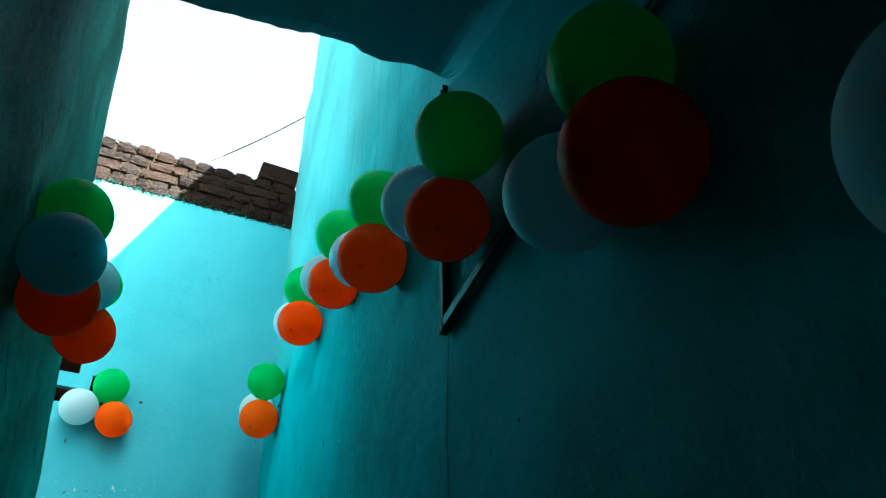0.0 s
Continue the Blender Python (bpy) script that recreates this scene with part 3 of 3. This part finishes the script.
# ---- balloons ----
def lathe(bm, prof, seg=40):
    rows = [[bm.verts.new((r * math.cos(q * math.tau / seg), r * math.sin(q * math.tau / seg), z)) for q in range(seg)] for r, z in prof]
    for r0, r1 in zip(rows, rows[1:]):
        for q in range(seg):
            bm.faces.new((r0[q], r1[q], r1[(q + 1) % seg], r0[(q + 1) % seg]))
    return rows


def envelope_mesh(color):
    """The blown-up body of a unit balloon, crown at +z."""
    bm = bmesh.new()
    prof = []
    for k in range(1, 31):
        a = math.pi * k / 30
        r, z = math.sin(a), math.cos(a)
        if z < 0:
            z *= 1.07
            r = max(r * (1 - 0.05 * abs(z) ** 3), 0.07)
        prof.append((r, z))
    rows = lathe(bm, prof)
    top = bm.verts.new((0, 0, 1.0))
    for q in range(40):
        bm.faces.new((top, rows[0][q], rows[0][(q + 1) % 40]))
    return mesh_of("envelope", bm, LATEX[color], True)


def neck_mesh(color):
    bm = bmesh.new()
    lathe(bm, [(0.07, -1.068), (0.062, -1.10), (0.065, -1.14), (0.085, -1.19)], 20)
    return mesh_of("neck", bm, LATEX[color], True)


def lip_mesh(color):
    """The rolled rim at the mouth of the neck."""
    bm = bmesh.new()
    lathe(bm, [(0.090 + 0.014 * math.cos(a * math.tau / 8), -1.20 + 0.014 * math.sin(a * math.tau / 8)) for a in range(9)], 20)
    return mesh_of("lip", bm, LATEX[color], True)


BALLOON = {c: (envelope_mesh(c), neck_mesh(c), lip_mesh(c)) for c in LATEX}


def knot_mesh():
    bm = bmesh.new()
    pts = [(0.11 * math.cos(a * 0.7), 0.11 * math.sin(a * 0.7), -1.10 - 0.006 * a) for a in range(20)]
    tube(bm, pts, 0.035, 6)
    return mesh_of("knot", bm, TAPE, True)


KNOT = knot_mesh()


def balloon(color, centre, r, crown, where):
    ob = new("balloon")
    q = Vector(crown).normalized().to_track_quat("Z", "Y")
    ob.matrix_world = Matrix.LocRotScale(centre, q, (r, r, r))
    meshes = BALLOON[color]
    color = color.split()[-1]
    tagged(ob, f"matte {color} latex balloon tied to two others on the {where}", "balloon", "balloons along the stair walls")
    made = []
    for name, data in zip(("envelope", "neck", "lip", "knot"), (*meshes, KNOT)):
        piece = new(name, data)
        piece.parent = made[1] if name in ("lip", "knot") else ob
        made.append(piece)
    tagged(made[3], "dark tie round the balloon's neck")
    return ob


EAST, WEST, NORTH = "stair wall", "rough wall", "end wall"
# colour, centre, radius, by trio
TRIOS = [
    (EAST, (-1, 0, 0), [("deep orange", (0.371, -0.331, 1.724), 0.089), ("white", (0.357, -0.181, 1.796), 0.081), ("deep green", (0.365, -0.327, 1.888), 0.081)]),
    (EAST, (-1, 0, 0), [("deep orange", (0.364, 0.157, 2.078), 0.080), ("white", (0.372, 0.326, 2.160), 0.078), ("green", (0.372, 0.179, 2.242), 0.076)]),
    (EAST, (-1, 0, 0), [("orange", (0.367, 0.756, 2.447), 0.080), ("white", (0.368, 0.928, 2.620), 0.083), ("green", (0.358, 0.656, 2.565), 0.083)]),
    (EAST, (-1, 0, 0), [("orange", (0.360, 1.304, 2.738), 0.089), ("white", (0.376, 1.546, 2.909), 0.083), ("green", (0.362, 1.26, 2.893), 0.082)]),
    (EAST, (-1, 0, 0), [("orange", (0.365, 1.840, 3.012), 0.083), ("white", (0.361, 1.974, 3.117), 0.085), ("green", (0.371, 1.800, 3.180), 0.086)]),
    (EAST, (-1, 0, 0), [("orange", (0.360, 2.456, 3.227), 0.088), ("white", (0.368, 2.69, 3.372), 0.086), ("green", (0.368, 2.470, 3.408), 0.086)]),
    (EAST, (-1, 0, 0), [("pale orange", (0.349, 3.412, 3.256), 0.091), ("white", (0.356, 3.62, 3.400), 0.086), ("green", (0.354, 3.339, 3.422), 0.088)]),
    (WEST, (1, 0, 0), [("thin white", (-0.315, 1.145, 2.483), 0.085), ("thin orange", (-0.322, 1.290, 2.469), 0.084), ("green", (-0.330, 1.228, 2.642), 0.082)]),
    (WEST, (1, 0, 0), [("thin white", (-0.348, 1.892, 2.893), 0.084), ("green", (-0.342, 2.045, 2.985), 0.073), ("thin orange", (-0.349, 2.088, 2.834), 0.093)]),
    (NORTH, (0, -1, 0), [("green", (-0.356, 3.720, 3.471), 0.086), ("dull white", (-0.481, 3.710, 3.334), 0.088), ("pale orange", (-0.308, 3.724, 3.298), 0.086)]),
]
for where, out, trio in TRIOS:
    hub = sum((Vector(c) for _, c, _ in trio), Vector()) / 3 - Vector(out) * 0.03
    for color, centre, r in trio:
        away = (Vector(centre) - hub).normalized()
        if color.endswith("orange") and where == EAST:
            away = Vector((-0.42, -0.52, -0.74))
        elif where == NORTH:
            away = Vector((away.x, -0.2, away.z))
        balloon(color, centre, r, away, where)

# dark crumpled threads that hold the trios to the walls
def crumple(seed, spread, count):
    rng = random.Random(seed)
    bm = bmesh.new()
    for _ in range(count):
        a = Vector((rng.uniform(-0.3, 0.3), rng.uniform(-1, 1), rng.uniform(-1, 1))) * spread
        way = Vector((rng.uniform(-0.4, 0.4), rng.uniform(-1, 1), rng.uniform(-1, 1))) * spread
        tube(bm, [a * (k / 5) + way * math.sin(k / 5 * 3.0) * 0.5 for k in range(6)], 0.0011, 5)
    return bm


for seed, place, wall in ((71, (0.428, 3.345, 3.308), EAST), (72, (-0.408, 1.975, 2.855), WEST)):
    thing("balloon_tie", crumple(seed, 0.016, 9), TAPE, f"dark crumpled thread fixing balloons to the {wall}", "thread", m=pose(*place))

# thread between the two nearest balloons
bm = bmesh.new()
tube(bm, [(0.300 + 0.006 * math.sin(k * 0.9), -0.320 + 0.002 * k, 1.777 + 0.005 * math.cos(k * 0.7)) for k in range(9)], 0.0008, 5)
thing("tie_thread", bm, THREAD, "thin white thread tying the balloons", "thread")


# ---- parapet bricks, last ----
BD = 0.115


def brick_mesh(length, height, seed):
    """A hand-made brick with worn corners and a lumpy face."""
    rng = random.Random(seed)
    bm = bmesh.new()
    bmesh.ops.create_cube(bm, size=2.0)
    bmesh.ops.subdivide_edges(bm, edges=bm.edges[:], cuts=1, use_grid_fill=True)
    half = Vector((length / 2, BD / 2, height / 2))
    for v in bm.verts:
        worn = 0.0045 * max(0, sum(abs(c) > 0.5 for c in v.co) - 1)
        v.co = Vector([c * max(h - worn * rng.uniform(0.5, 1.4), h * 0.6) for c, h in zip(v.co, half)])
        v.co += Vector([rng.uniform(-1, 1) for _ in range(3)]) * 0.0036 + Vector((0, BD / 2, height / 2))
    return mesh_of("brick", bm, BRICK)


# foot of the course, brick height, kinds by length, where the course stops
COURSES = [(4.788, 0.106, (0.070, 0.070, 0.108, 0.070), -3.1), (4.899, 0.074, (0.110, 0.110, 0.108, 0.224), -3.1), (4.977, 0.074, (0.226, 0.226, 0.11), -3.1), (5.056, 0.079, (0.108, 0.112), -3.1), (5.138, 0.138, (0.252, 0.252), 0.24)]
shapes = {}
rng = random.Random(5)
for course, (z, h, kinds, stop) in enumerate(COURSES):
    x = 0.452 - (0.05 if course % 2 and course < 4 else 0.0)
    n = 0
    while x > stop:
        w = kinds[n % len(kinds)] if rng.random() > 0.2 else rng.choice(kinds)
        pick = rng.randrange(4)
        if (w, h, pick) not in shapes:
            shapes[w, h, pick] = brick_mesh(w, h, 11 + len(shapes))
        ob = new("brick", shapes[w, h, pick])
        ob.parent = wall_north
        ob.matrix_basis = pose(x - w / 2, rng.uniform(-0.010, 0.004), z + rng.uniform(-0.003, 0.003), rng.uniform(-2, 2), rng.uniform(-1.6, 1.6), rng.uniform(-2, 2))
        x -= w + (0.004 if course != 3 else 0.011)
        n += 1


def mortar_bed():
    """Mortar squeezed between the bricks, with a lumpy face."""
    us, vs = cuts(-3.1, 0.452, 0.018), cuts(4.775, 5.122, 0.018)
    bm = panel(us, vs, 0.1, lambda u, v, w: (u, w + 0.020 + (0.010 * noise.noise((u * 40, v * 40, 0)) if w < 0.05 else 0), v + (0.02 * noise.noise((u * 12, 8, 0)) if v > 5.11 else 0)), rough=0.0)
    return bm


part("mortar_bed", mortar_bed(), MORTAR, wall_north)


def mortar_dabs(seed, count):
    """Mortar squeezed out and smeared along the courses."""
    rng = random.Random(seed)
    bm = bmesh.new()
    for _ in range(count):
        x, z = rng.uniform(-2.0, 0.44), rng.choice((4.897, 4.897, 4.975, 5.054, 4.84)) + rng.gauss(0, 0.006)
        w, h = rng.uniform(0.012, 0.05), rng.uniform(0.006, 0.014)
        n = 9
        ring = [(math.cos(k * math.tau / n) * w / 2 * rng.uniform(0.6, 1.2), math.sin(k * math.tau / n) * h / 2 * rng.uniform(0.6, 1.2)) for k in range(n)]
        low = [bm.verts.new((x + a, 0.012, z + b)) for a, b in ring]
        top = [bm.verts.new((x + a * 0.7, rng.uniform(-0.008, 0.0), z + b * 0.6)) for a, b in ring]
        bm.faces.new(top)
        for k in range(n):
            bm.faces.new((low[k], low[(k + 1) % n], top[(k + 1) % n], top[k]))
    bmesh.ops.recalc_face_normals(bm, faces=bm.faces)
    return bm


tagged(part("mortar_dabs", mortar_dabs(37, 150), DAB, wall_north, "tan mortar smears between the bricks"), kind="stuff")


def plaster_fringe(seed, count, low_z, spread, size, lift):
    """Torn scabs along the foot of the brickwork."""
    rng = random.Random(seed)
    bm = bmesh.new()
    for _ in range(count):
        x = rng.uniform(-2.2, 0.45)
        z = low_z + rng.gauss(0, spread) + 0.012 * noise.noise((x * 6, 3, 0))
        w, h = rng.uniform(0.2, 1.6) * size, rng.uniform(0.2, 1.1) * size
        n = 7
        ring = [(x + math.cos(k * math.tau / n) * w / 2 * rng.uniform(0.5, 1.2), z + math.sin(k * math.tau / n) * h / 2 * rng.uniform(0.5, 1.2)) for k in range(n)]
        low = [bm.verts.new((a, 0.006, b)) for a, b in ring]
        top = [bm.verts.new((x + (a - x) * 0.7, -rng.uniform(0.4, 1.0) * lift, z + (b - z) * 0.7)) for a, b in ring]
        bm.faces.new(top)
        for k in range(n):
            bm.faces.new((low[k], low[(k + 1) % n], top[(k + 1) % n], top[k]))
    bmesh.ops.recalc_face_normals(bm, faces=bm.faces)
    return bm


tagged(part("bare_render_crumbs", plaster_fringe(23, 620, 4.786, 0.008, 0.011, 0.004), MORTAR, wall_north, "dark crumbs of bare render"), kind="stuff")
tagged(part("torn_plaster_edge", plaster_fringe(17, 520, 4.793, 0.012, 0.010, 0.004), SMEAR, wall_north, "torn dark green plaster scabs"), kind="stuff")
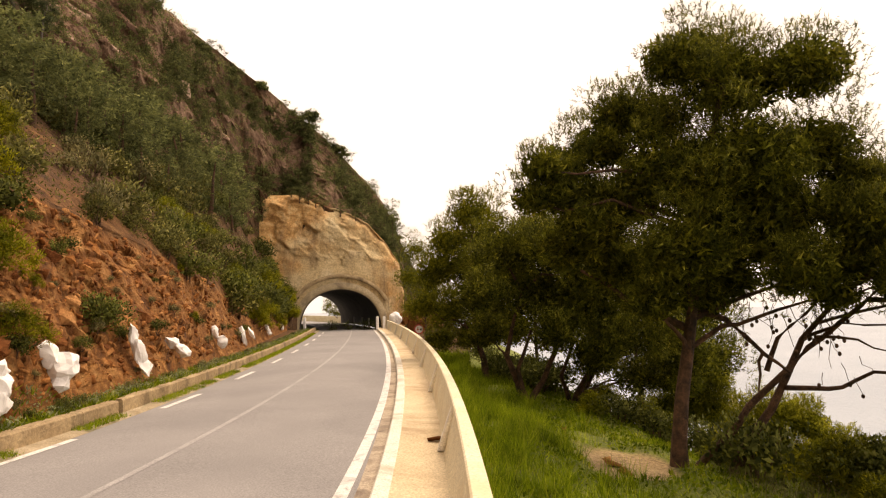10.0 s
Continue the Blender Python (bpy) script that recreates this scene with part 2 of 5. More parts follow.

● TASK GOAL
Print, from the entries above, the line with "finishes the script.", the line with "KNOT = knot_mesh()" and all lines between them, exactly and with nothing else.

● PROBLEM SOLUTION
Continue the Blender Python (bpy) script that recreates this scene with part 3 of 3. This part finishes the script.
# ---- balloons ----
def lathe(bm, prof, seg=40):
    rows = [[bm.verts.new((r * math.cos(q * math.tau / seg), r * math.sin(q * math.tau / seg), z)) for q in range(seg)] for r, z in prof]
    for r0, r1 in zip(rows, rows[1:]):
        for q in range(seg):
            bm.faces.new((r0[q], r1[q], r1[(q + 1) % seg], r0[(q + 1) % seg]))
    return rows


def envelope_mesh(color):
    """The blown-up body of a unit balloon, crown at +z."""
    bm = bmesh.new()
    prof = []
    for k in range(1, 31):
        a = math.pi * k / 30
        r, z = math.sin(a), math.cos(a)
        if z < 0:
            z *= 1.07
            r = max(r * (1 - 0.05 * abs(z) ** 3), 0.07)
        prof.append((r, z))
    rows = lathe(bm, prof)
    top = bm.verts.new((0, 0, 1.0))
    for q in range(40):
        bm.faces.new((top, rows[0][q], rows[0][(q + 1) % 40]))
    return mesh_of("envelope", bm, LATEX[color], True)


def neck_mesh(color):
    bm = bmesh.new()
    lathe(bm, [(0.07, -1.068), (0.062, -1.10), (0.065, -1.14), (0.085, -1.19)], 20)
    return mesh_of("neck", bm, LATEX[color], True)


def lip_mesh(color):
    """The rolled rim at the mouth of the neck."""
    bm = bmesh.new()
    lathe(bm, [(0.090 + 0.014 * math.cos(a * math.tau / 8), -1.20 + 0.014 * math.sin(a * math.tau / 8)) for a in range(9)], 20)
    return mesh_of("lip", bm, LATEX[color], True)


BALLOON = {c: (envelope_mesh(c), neck_mesh(c), lip_mesh(c)) for c in LATEX}


def knot_mesh():
    bm = bmesh.new()
    pts = [(0.11 * math.cos(a * 0.7), 0.11 * math.sin(a * 0.7), -1.10 - 0.006 * a) for a in range(20)]
    tube(bm, pts, 0.035, 6)
    return mesh_of("knot", bm, TAPE, True)


KNOT = knot_mesh()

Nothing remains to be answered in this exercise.